Wednesday, September 19, 2007

BENEFITS AND DRAWBACKS

Setting up a virtual organisation brings a number of benefits to Reuters. The ability to draw in people from dispersed companies, cultures and countries is one such important benefit. Bring them in instantly, use them directly to tackle the problem, and move on. The virtual organisation acts as a 'just-in-time' skills pool, which shrinks and grows, and can even change its skill sets, to match the workload and requirements. "We need to break down functional barriers, and mix disciplines. We need to cross geographical barriers to communicate and promote usability across all Reuters operations world-wide", side Garrison.

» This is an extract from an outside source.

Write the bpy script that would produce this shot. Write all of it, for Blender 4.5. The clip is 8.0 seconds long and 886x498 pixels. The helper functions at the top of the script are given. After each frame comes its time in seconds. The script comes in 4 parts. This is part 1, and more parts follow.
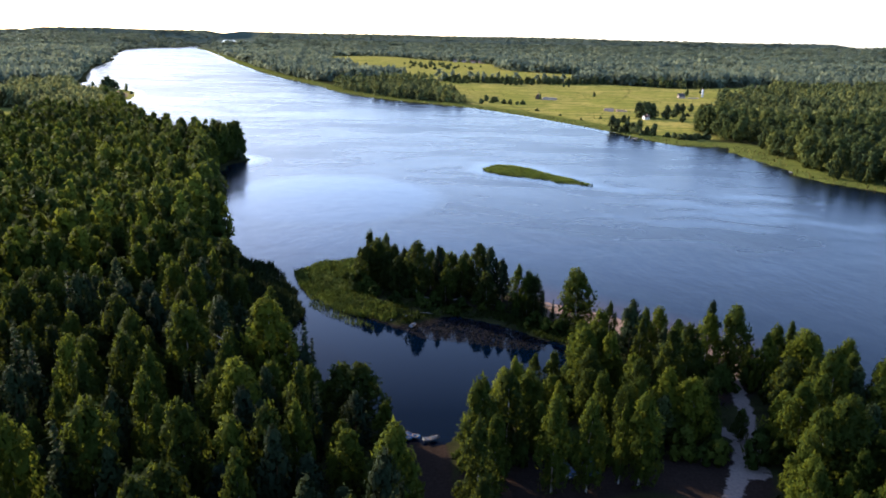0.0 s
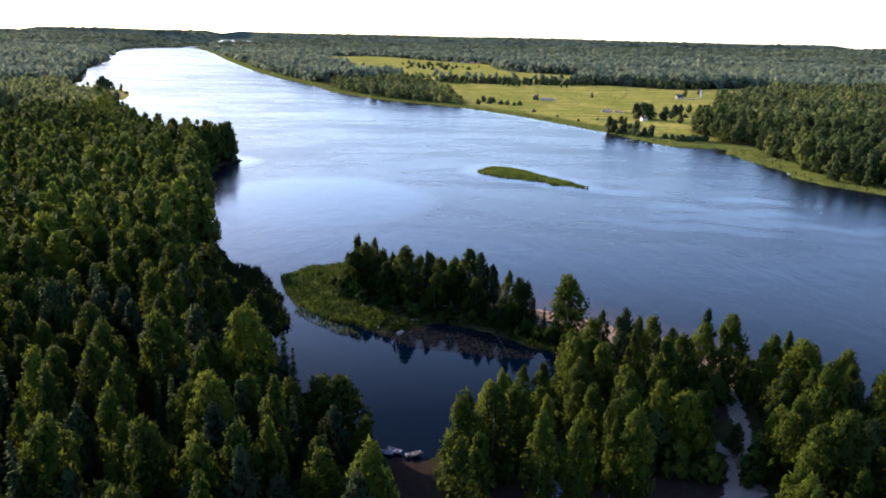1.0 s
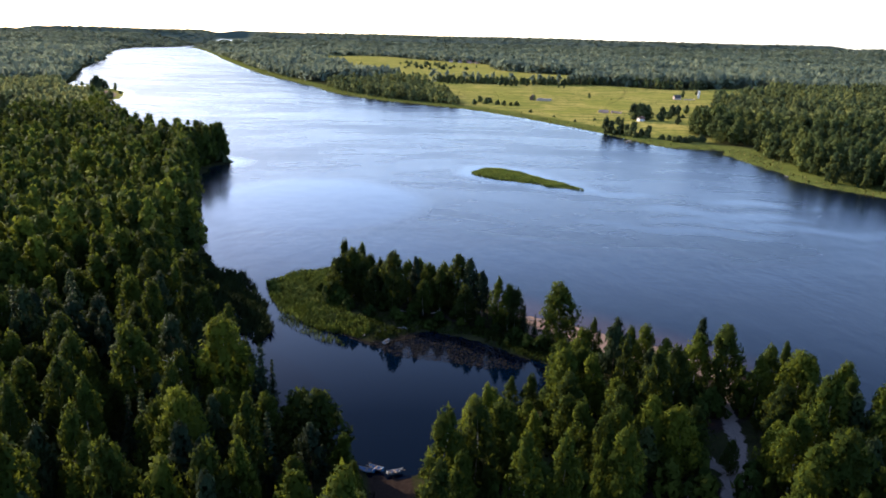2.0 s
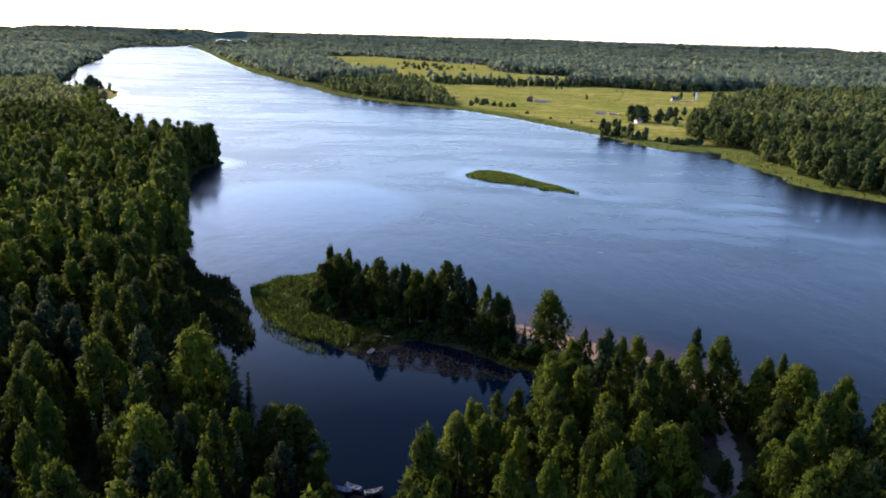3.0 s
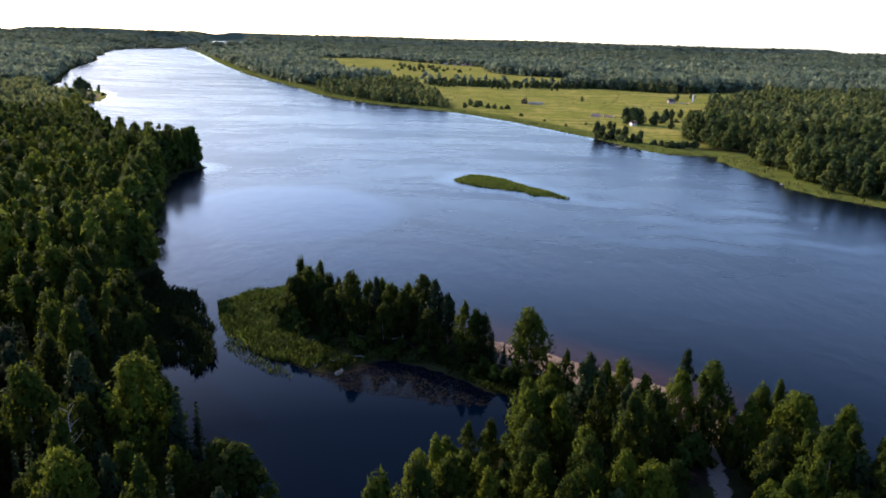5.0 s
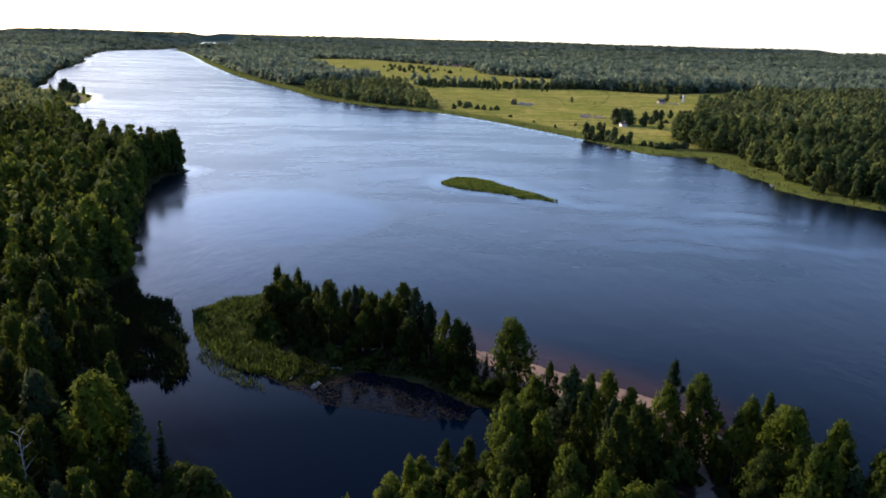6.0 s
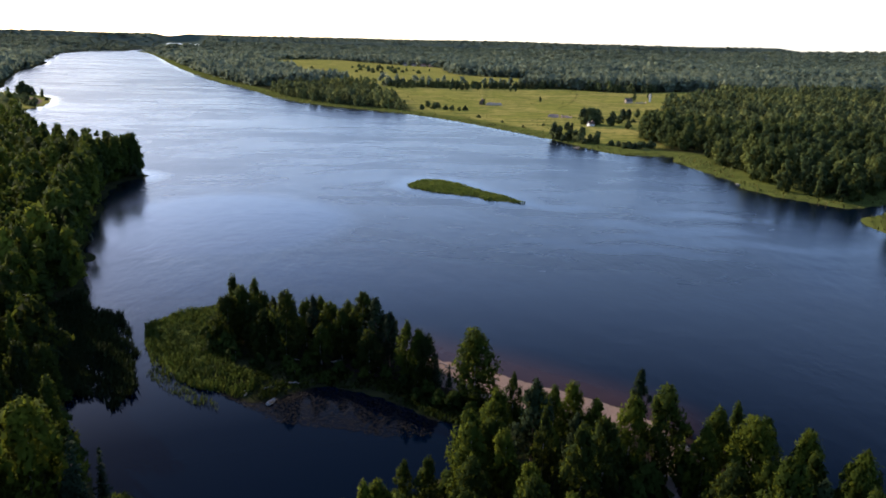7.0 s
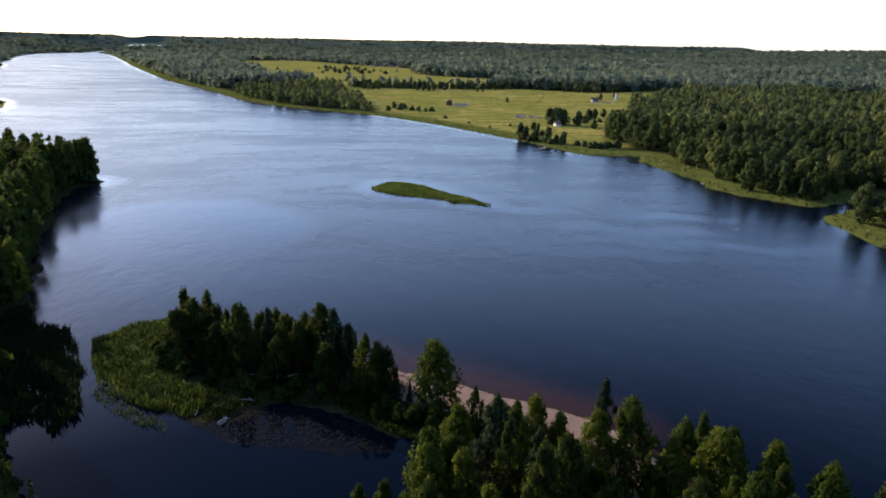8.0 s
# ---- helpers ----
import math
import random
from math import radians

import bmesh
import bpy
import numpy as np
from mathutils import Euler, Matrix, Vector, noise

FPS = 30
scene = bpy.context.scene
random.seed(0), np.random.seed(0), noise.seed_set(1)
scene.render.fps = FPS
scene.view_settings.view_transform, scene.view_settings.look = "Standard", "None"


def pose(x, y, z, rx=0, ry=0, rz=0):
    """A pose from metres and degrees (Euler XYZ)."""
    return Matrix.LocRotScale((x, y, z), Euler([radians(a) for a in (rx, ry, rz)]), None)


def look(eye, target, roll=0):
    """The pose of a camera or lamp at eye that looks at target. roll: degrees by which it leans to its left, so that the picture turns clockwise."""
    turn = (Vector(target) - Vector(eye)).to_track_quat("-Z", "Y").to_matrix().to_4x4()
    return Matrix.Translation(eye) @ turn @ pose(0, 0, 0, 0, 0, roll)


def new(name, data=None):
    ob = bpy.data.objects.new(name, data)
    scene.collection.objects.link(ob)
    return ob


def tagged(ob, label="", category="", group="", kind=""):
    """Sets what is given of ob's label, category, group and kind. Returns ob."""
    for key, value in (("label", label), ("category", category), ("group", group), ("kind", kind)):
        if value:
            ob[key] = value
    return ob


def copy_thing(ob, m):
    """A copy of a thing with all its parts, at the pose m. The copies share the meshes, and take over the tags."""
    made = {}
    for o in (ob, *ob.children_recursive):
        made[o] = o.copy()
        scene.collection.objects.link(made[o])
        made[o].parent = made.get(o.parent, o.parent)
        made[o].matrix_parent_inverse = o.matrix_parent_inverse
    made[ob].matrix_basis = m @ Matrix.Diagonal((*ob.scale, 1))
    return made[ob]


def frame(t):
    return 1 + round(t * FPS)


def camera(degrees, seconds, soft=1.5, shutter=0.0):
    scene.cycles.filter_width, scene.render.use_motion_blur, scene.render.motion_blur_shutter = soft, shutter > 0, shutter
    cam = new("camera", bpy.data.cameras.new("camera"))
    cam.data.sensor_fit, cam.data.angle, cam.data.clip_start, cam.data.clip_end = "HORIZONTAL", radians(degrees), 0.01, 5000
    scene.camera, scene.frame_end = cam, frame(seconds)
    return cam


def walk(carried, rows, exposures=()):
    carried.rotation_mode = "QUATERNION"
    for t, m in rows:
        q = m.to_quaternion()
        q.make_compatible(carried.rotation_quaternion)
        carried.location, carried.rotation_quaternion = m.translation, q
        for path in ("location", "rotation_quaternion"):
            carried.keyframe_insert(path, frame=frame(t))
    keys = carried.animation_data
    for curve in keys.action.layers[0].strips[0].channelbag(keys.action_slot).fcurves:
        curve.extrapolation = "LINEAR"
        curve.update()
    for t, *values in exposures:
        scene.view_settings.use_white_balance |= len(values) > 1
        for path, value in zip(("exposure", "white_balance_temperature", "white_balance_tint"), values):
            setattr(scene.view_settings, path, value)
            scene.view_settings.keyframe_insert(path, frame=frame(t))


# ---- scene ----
cam = camera(62.3, 8.0, 1.85)
PATH = [
    (0, (-2.049, -4.756, 64.937), (-2.027, -2.834, 64.386), 1.3),
    (0.5, (-0.855, -2.281, 64.809), (-0.831, -0.358, 64.259), 1.3),
    (1, (0.414, 0.043, 64.875), (0.439, 1.965, 64.325), 1.4),
    (1.5, (1.619, 2.517, 64.985), (1.646, 4.439, 64.434), 1.4),
    (3, (5.359, 10.185, 64.936), (5.393, 12.108, 64.387), 1.7),
    (3.5, (6.705, 12.922, 64.845), (6.739, 14.846, 64.297), 1.7),
    (4, (7.98, 15.511, 64.734), (8.017, 17.434, 64.187), 1.7),
    (4.5, (9.22, 18.1, 64.666), (9.258, 20.024, 64.12), 1.7),
    (6, (13.008, 25.755, 64.773), (13.068, 27.679, 64.231), 1.6),
    (6.5, (14.306, 28.268, 64.922), (14.403, 30.191, 64.38), 1.5),
    (7, (15.596, 30.68, 65.035), (15.731, 32.6, 64.495), 1.4),
    (7.5, (16.907, 33.046, 65.206), (17.082, 34.964, 64.665), 1.3),
    (8, (18.25, 35.462, 65.297), (18.464, 37.376, 64.759), 1.2),
]
walk(cam, [(t, look(eye, target, roll)) for t, eye, target, roll in PATH], [(0, 1.35, 6350, 21), (4.5, 1.05, 6350, 21), (8, 0.68, 6350, 21)])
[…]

As the consultancy based operations were broken down and changed to project based teams, all the team members play a number of different roles on different projects. For example, Ian, Joanne, and Carolyn work on both Customer-Centred Design Process and User Interface Desing Manual Projects at the same time. "I don't want to replicate skills in different projects", said Garrison, "I need to mix and match the best people that I want."

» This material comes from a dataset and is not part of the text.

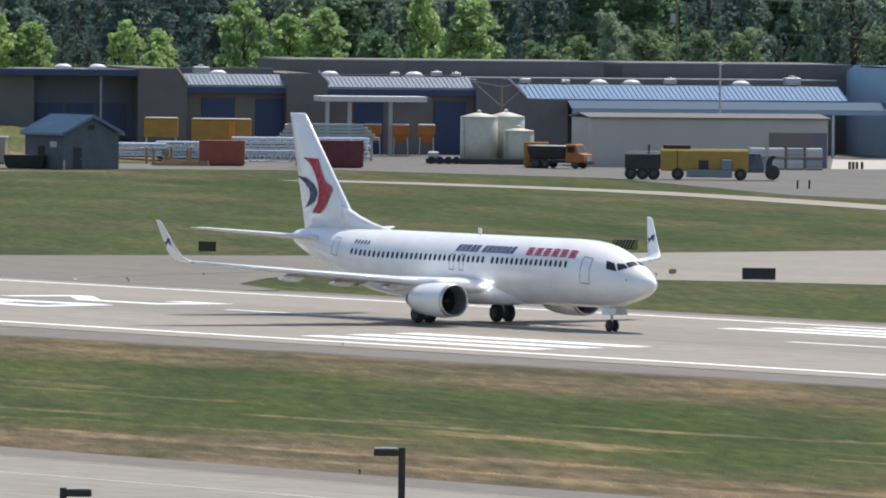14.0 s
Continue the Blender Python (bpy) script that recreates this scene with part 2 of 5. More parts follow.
STEEL = mat("galvanised_steel", (0.5, 0.51, 0.52), (0.38, 0.39, 0.4), 0.45, 0.7, scale=2)
BARK = mat("bark", (0.12, 0.09, 0.065), (0.07, 0.055, 0.04), 0.9, scale=2, fine=12, bump=0.03)


# ---- mesh helpers ----
def thing(name, label, category, m=None, group="", kind=""):
    ob = new(name)
    ob.matrix_basis = m or Matrix()
    return tagged(ob, label, category, group, kind)


def mesh_of(name, bm, material, smooth=False):
    me = bpy.data.meshes.new(name)
    bm.to_mesh(me)
    bm.free()
    me.materials.append(material)
    if smooth:
        me.shade_smooth()
    return me


def part(name, bm, material, parent, label="", smooth=False, kind=""):
    ob = new(name, bm if isinstance(bm, bpy.types.Mesh) else mesh_of(name, bm, material, smooth))
    ob.parent = parent
    return tagged(ob, label, kind=kind)


def box(bm, x0, x1, y0, y1, z0, z1, bevel=0.0):
    """A box, its edges broken by bevel metres."""
    v = [bm.verts.new((x, y, z)) for x in (x0, x1) for y in (y0, y1) for z in (z0, z1)]
    fs = [bm.faces.new([v[i] for i in f]) for f in ((0, 1, 3, 2), (4, 6, 7, 5), (0, 4, 5, 1), (2, 3, 7, 6), (0, 2, 6, 4), (1, 5, 7, 3))]
    if bevel:
        es = list({e for f in fs for e in f.edges})
        bmesh.ops.bevel(bm, geom=es, offset=bevel, segments=1, affect="EDGES")
    return bm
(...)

Besides, through the virtual team members, resources can be shared. For example, through Microsoft's United States product-research laboratories, customer performance support team members from Microsoft provided a software tool not released to the market yet.
For the virtual team members, skills and knowledge can be learned and shared with others from different companies in the world, "Every consultancy can work on their strengths, and their weaknesses can be picked by someone else strong in that area." said Wendy Aldred, usability expert in Admiral.
However, "the virtual team does not come cheap", said Garrison. Reuters paid about 8-15% more for Usability Group's staff costs in general. Also, due to the fact that different people come from different working environments and need to work together in the virtual space, cultural barrier is the first thing that Reuters had to face. As Carolyn O'Flaerty from Logical explained, "It's very important that members of the virtual team are in the office for a certain amount of time because you develop realtionships with them that helps to establish good working relationships". Secondly, tight monitoring of the team performance is important to the success of the virtual concept as team members are separeted geographically.
This example illustrates the evolution of a virtual team and the impact it has made on the organisational design in Reuters' Usability Group. Every employee is actually a member of the virtual team. They work as peers instead of in a hierarchical structure. A person can be a team leader in one project and a team member in another project at the same time.